> **What is expected**
Copy everything in the data below exactly except the pictures.
»»
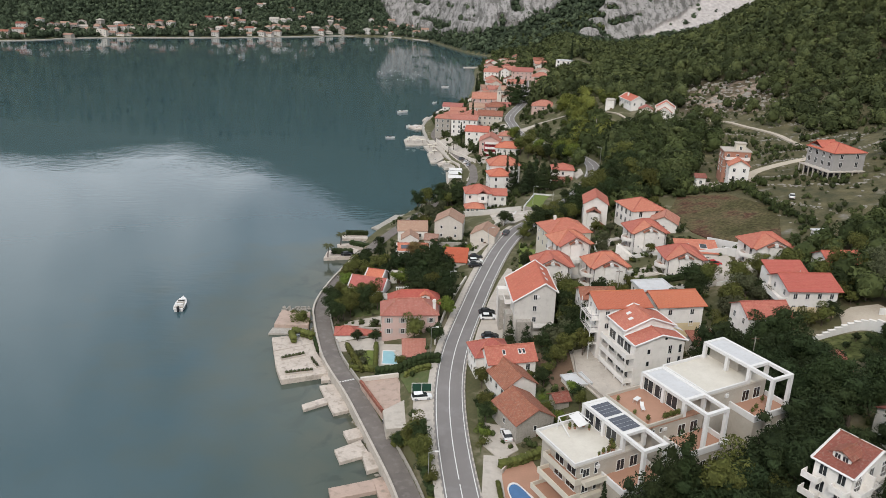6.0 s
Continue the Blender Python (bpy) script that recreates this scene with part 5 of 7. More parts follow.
# ---------------- yards, lawns, fields ----------------
def yard(name, corners, mat, label, category="pavement", lift=0.14, step=2.0, kind="structure"):
    """A sheet laid over the ground inside a polygon."""
    c = np.array(corners, float)
    x0, y0, x1, y1 = c[:, 0].min(), c[:, 1].min(), c[:, 0].max(), c[:, 1].max()

    def inside(x, y):
        k = False
        for (ax, ay), (bx, by) in zip(c, np.roll(c, -1, 0)):
            if (ay > y) != (by > y) and x < (bx - ax) * (y - ay) / (by - ay) + ax:
                k = not k
        return k
    bm = bmesh.new()
    vs = [bm.verts.new((x, y, 0)) for x, y in corners]
    bm.faces.new(vs)
    for ax, lo, hi in ((0, x0, x1), (1, y0, y1)):
        for q in np.arange(math.floor(lo / step) * step, hi, step):
            if lo < q < hi:
                no = (1, 0, 0) if ax == 0 else (0, 1, 0)
                co = (q, 0, 0) if ax == 0 else (0, q, 0)
                bmesh.ops.bisect_plane(bm, geom=bm.verts[:] + bm.edges[:] + bm.faces[:], plane_co=co, plane_no=no)
    bm.verts.ensure_lookup_table()
    pts = np.array([v.co[:2] for v in bm.verts])
    for v, z in zip(bm.verts, height(pts[:, 0], pts[:, 1])):
        v.co.z = z + lift
    r = bmesh.ops.extrude_face_region(bm, geom=bm.faces[:])
    for v in r["geom"]:
        if isinstance(v, bmesh.types.BMVert):
            v.co.z -= lift + 0.5
    bmesh.ops.recalc_face_normals(bm, faces=bm.faces)
    return tagged(finish(name, bm, mat), label, category, kind=kind)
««
> **Written answer**
6.0 s
Continue the Blender Python (bpy) script that recreates this scene with part 5 of 7. More parts follow.
# ---------------- yards, lawns, fields ----------------
def yard(name, corners, mat, label, category="pavement", lift=0.14, step=2.0, kind="structure"):
    """A sheet laid over the ground inside a polygon."""
    c = np.array(corners, float)
    x0, y0, x1, y1 = c[:, 0].min(), c[:, 1].min(), c[:, 0].max(), c[:, 1].max()

    def inside(x, y):
        k = False
        for (ax, ay), (bx, by) in zip(c, np.roll(c, -1, 0)):
            if (ay > y) != (by > y) and x < (bx - ax) * (y - ay) / (by - ay) + ax:
                k = not k
        return k
    bm = bmesh.new()
    vs = [bm.verts.new((x, y, 0)) for x, y in corners]
    bm.faces.new(vs)
    for ax, lo, hi in ((0, x0, x1), (1, y0, y1)):
        for q in np.arange(math.floor(lo / step) * step, hi, step):
            if lo < q < hi:
                no = (1, 0, 0) if ax == 0 else (0, 1, 0)
                co = (q, 0, 0) if ax == 0 else (0, q, 0)
                bmesh.ops.bisect_plane(bm, geom=bm.verts[:] + bm.edges[:] + bm.faces[:], plane_co=co, plane_no=no)
    bm.verts.ensure_lookup_table()
    pts = np.array([v.co[:2] for v in bm.verts])
    for v, z in zip(bm.verts, height(pts[:, 0], pts[:, 1])):
        v.co.z = z + lift
    r = bmesh.ops.extrude_face_region(bm, geom=bm.faces[:])
    for v in r["geom"]:
        if isinstance(v, bmesh.types.BMVert):
            v.co.z -= lift + 0.5
    bmesh.ops.recalc_face_normals(bm, faces=bm.faces)
    return tagged(finish(name, bm, mat), label, category, kind=kind)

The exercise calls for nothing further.